Evaluation Unit
At the Walton Family Foundation, all grant making is considered an investment for the achievement of a desired goal. Whether it is increasing the number of school choices available to families in an urban school district or increasing water flow in a tributary of the Colorado River, every dollar invested in projects and organizations has the intent of achieving results.
Given our entrepreneurial mindset, we seek to work with organizations that:
- Have strategies based on sound theories of action;
- Set clear goals; and
- Include measurable benchmarks to assess performance.
Guides to Creating Performance Measures
All invited grant applicants should review the following guides in order to compose complete and useful performance measures.
- How To Construct Performance Measures - Education Reform
- How To Construct Performance Measures - Environment
- How To Construct Performance Measures - Home Region
Our Approach To Evaluation
To measure progress toward our goals, we have established an evaluation process that provides useful information to our staff and board members about which organizations are effective, what strategies are working, and whether our overall mission is being achieved.
Our evaluation efforts include monitoring and assessing the efforts of individual grantees as well as investigating progress toward broader strategic goals – and doing so in a rigorous, systematic and timely manner.
Evaluation can tell us whether programs are working. It can also provide insight to staff and grantees about how to adjust and improve their efforts. We believe that both types of assessment are valuable to our work and essential to helping us achieve our goals.
We know that external factors affect grantee performance and the impact of our strategies and that the systems in which we work are complex and influenced by many factors. We are sensitive to this. Still, we operate under the assumption that it is possible, with some limitations, to understand, know, and objectively measure performance at all levels of our work, from individual grants through our strategies, initiatives, and programs.
Specifically, we believe it is possible, and in fact our responsibility, to base evaluations on rigorous scientific approaches. This is challenging, but necessary to ensure our evaluations are valid, accurate, and as objective as possible, thus providing reliable information for our board, our program staff and our grantees. We are committed to being transparent about measuring results and then using those results to most efficiently and effectively achieve our mission.
Studies
In addition to monitoring and evaluating our grantees directly, we also stay current on relevant third-party research. Here is some of what we have been learning:
- Two studies of the Florida Tax Credit Scholarship Program suggest that means-tested voucher and scholarship programs may be an effective way of improving educational outcomes for participating students and leading to improvements in traditional public schools as well.
- This investigation of 22 KIPP schools indicates that "for the vast majority of KIPP schools studied, impacts on students’ state assessment scores in mathematics and reading are positive, statistically significant, and educationally substantial."
- The National Charter School Research Project’s meta-analysis on the effect of charter schools on student achievement marshals evidence that public charter schools tend to be successful at the elementary and middle school levels, but that quality improvements are needed in public charter high schools.

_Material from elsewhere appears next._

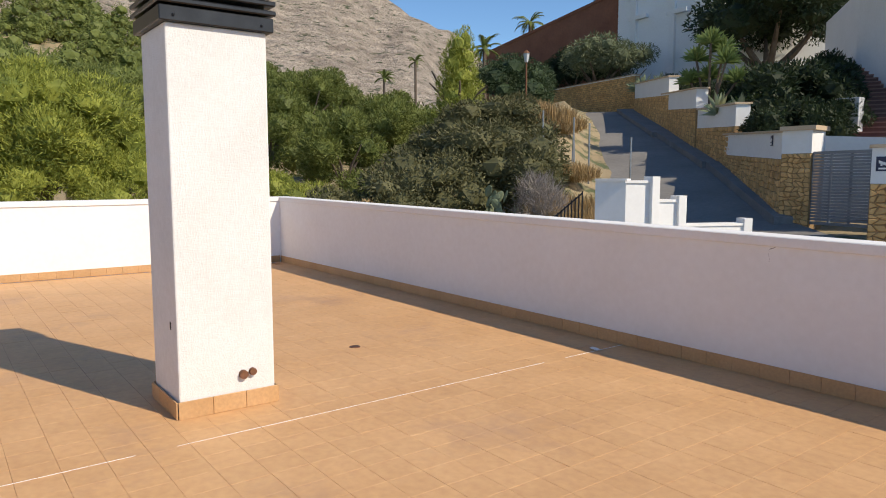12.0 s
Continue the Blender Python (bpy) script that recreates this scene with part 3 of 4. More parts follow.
narrow = crown_mesh("crown", [(0.35 * math.cos(i * 2.4), 0.35 * math.sin(i * 2.4), 1.0 + i * 0.28, 1.35 - i * 0.05, 1.35 - i * 0.05, 0.6) for i in range(20)], 22000, 0.15, L_PINE, up=0.45, slim=0.24, seed=55)
tree("pine_tree", "upright yellow-green pine behind the scrub", "tree", Q(54.6, 38.5, 1.7), pine_tr, narrow, "", 1.16)
tree("carob_tree", "round dark carob tree by the bend of the road", "tree", Q(50.5, 46.1, 4.6), dark_tr, crown_mesh("crown", lobes(22, 2.6, 1.5, 1.0, 61, 2.8), 16000, 0.15, leafy("carob_leaves", (0.03, 0.05, 0.022), (0.09, 0.13, 0.06)), seed=61), "", 0.95)
tree("olive_tree", "silvery shrub tree in front of the red wall", "tree", Q(43.6, 54.0, 7.2), olive_tr, olive_cr[0], "", 1.45)
tree("olive_tree", "blue-grey shrub against the upper house", "tree", Q(41.6, 55.5, 7.4), olive_tr, olive_cr[1], "", 1.25)

# scrub on the bank beside the road
scrub = [crown_mesh("crown", lobes(20, 1.7, 1.1, 0.62, s, 1.0), 8000, 0.12, L_BUSH, slim=0.45, core=0.78, seed=s) for s in (71, 72)]
for i, (b, d, z, s) in enumerate(((50.3, 24.4, 0.5, 1.12), (53.6, 24.8, 0.6, 1.15), (57.0, 23.7, 0.1, 1.05), (60.6, 22.4, -0.4, 0.95), (53.2, 27.2, 1.9, 1.1), (50.6, 27.8, 2.3, 1.0), (56.5, 28, 1.2, 1.0), (64.5, 22, -1.2, 1.0))):
    tree("scrub_bush", "dense olive-brown scrub bush on the bank", "bush", Q(b, d, z), None, scrub[i % 2], "bank scrub", s, i * 1.9)
tree("dry_bush", "rust-brown dry bush on the bank", "bush", Q(61.6, 21.3, -0.2), None, crown_mesh("crown", lobes(8, 0.7, 0.5, 0.4, 73, 0.5), 2200, 0.10, L_DRY, seed=73))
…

- This national evaluation of Teach For America corps members finds that TFA teachers are particularly effective at raising student achievement in math.
- This study of marine protected areas in the Eastern Tropical Pacific found that MPAs that prohibit all fishing (“no-take zones”) have higher densities of top-level predators and higher coral cover than MPAs that allow some fishing, and that effective enforcement is essential for maximizing these benefits.